The annual exchange of the information began in 1992.

NEW DELHI: India and Pakistan exchanged a list of their nuclear installations with each other. This annual exchange of the lists is part of an agreement between the two nuclear-armed neighbours meant to prevent attacks on nuclear facilities by each other.

“India and Pakistan today exchanged, through diplomatic channels simultaneously at New Delhi and Islamabad, the list of nuclear installations and facilities,” read a statement on the exchange released by the Minister of External Affairs.

“This is the twenty seventh consecutive exchange of such list between the two countries, the first one having taken place on 1st January, 1992,” the statement added.

The exchange is done each year on January 1, under the Agreement on the Prohibition of Attack against Nuclear Installations and Facilities, also referred to as the Non-Nuclear Aggression Agreement.

The agreement was signed in 1988 by Prime Ministers Rajiv Gandhi and Benazir Bhutto in 1988. Neither nation had nuclear weapons at the time, but had nuclear power plants and other research facilities that were seen as crucial to the growth and development of the respective countries.

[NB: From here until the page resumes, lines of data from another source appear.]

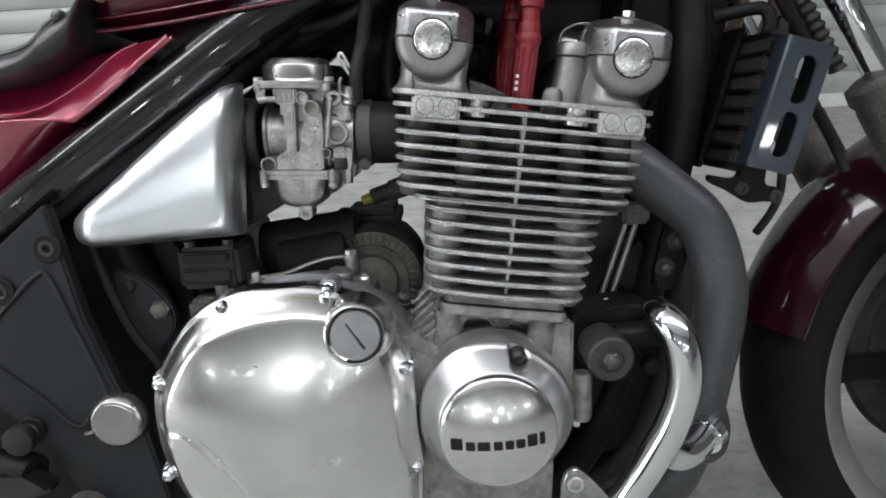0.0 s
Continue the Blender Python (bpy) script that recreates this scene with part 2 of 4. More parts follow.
def prism(s, outline, y0, y1, bevel=0.001, seg=2, holes=(), swap=None):
    """An outline in x and z, given depth from y0 to y1, with rounded edges. swap places (x, y, z) elsewhere."""
    b = bmesh.new()
    loops = []
    for loop in (outline, *holes):
        vs = [b.verts.new((x, y0, z)) for x, z in loop]
        loops.append([b.edges.new((vs[i], vs[(i + 1) % len(vs)])) for i in range(len(vs))])
    if holes:
        faces = [g for g in bmesh.ops.triangle_fill(b, use_beauty=True, edges=[e for q in loops for e in q])["geom"] if isinstance(g, bmesh.types.BMFace)]
    else:
        faces = [b.faces.new(list(b.verts))]
    rim = list(b.edges)
    got = bmesh.ops.extrude_face_region(b, geom=faces, use_keep_orig=True)
    moved = [g for g in got["geom"] if isinstance(g, bmesh.types.BMVert)]
    bmesh.ops.translate(b, vec=(0, y1 - y0, 0), verts=moved)
    bmesh.ops.recalc_face_normals(b, faces=b.faces)
    if bevel:
        b.normal_update()
        sharp = [e for e in b.edges if len(e.link_faces) == 2 and e.calc_face_angle(0) > 0.6]
        bmesh.ops.bevel(b, geom=sharp, offset=bevel, segments=seg, affect="EDGES", clamp_overlap=True)
    if swap:
        for q in b.verts:
            q.co = swap(*q.co)
    return s.bm(b)


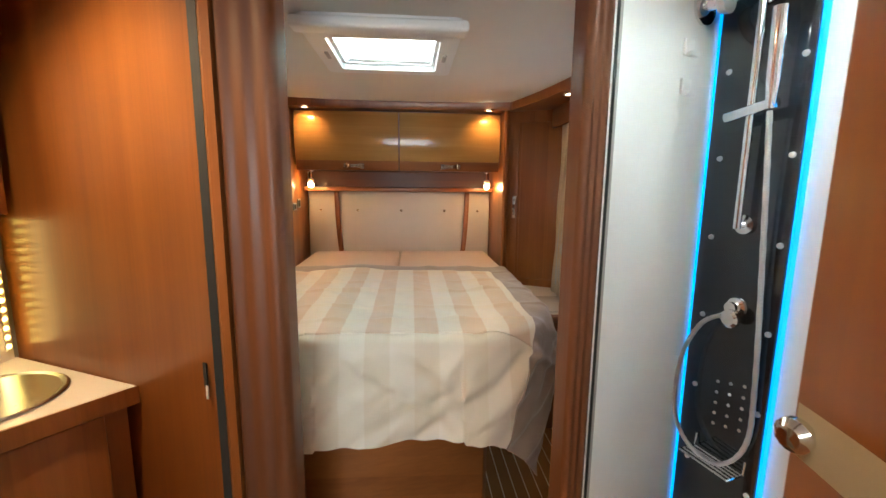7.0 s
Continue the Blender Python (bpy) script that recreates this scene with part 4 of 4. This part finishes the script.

The need for the agreement had been felt against the backdrop of Israel’s 1981 bombing of Iraq’s Osirak reactor near Baghdad. The strike, carried out by Israeli fighter jets over hostile airspace, had set Iraq’s nuclear weapons programme significantly.

The agreement had also come at a time of deep anxiety for Pakistan. Islamabad had been rattled by the memory of the 1972 defeat which dismembered the country, and military developments in India, such as Operation Brasstacks in 1987, which was a wargame exercise to prepare for deep strike offensive capabilities.

Pakistan had at the time responded by putting at its nuclear installations and assets on ‘high alert’.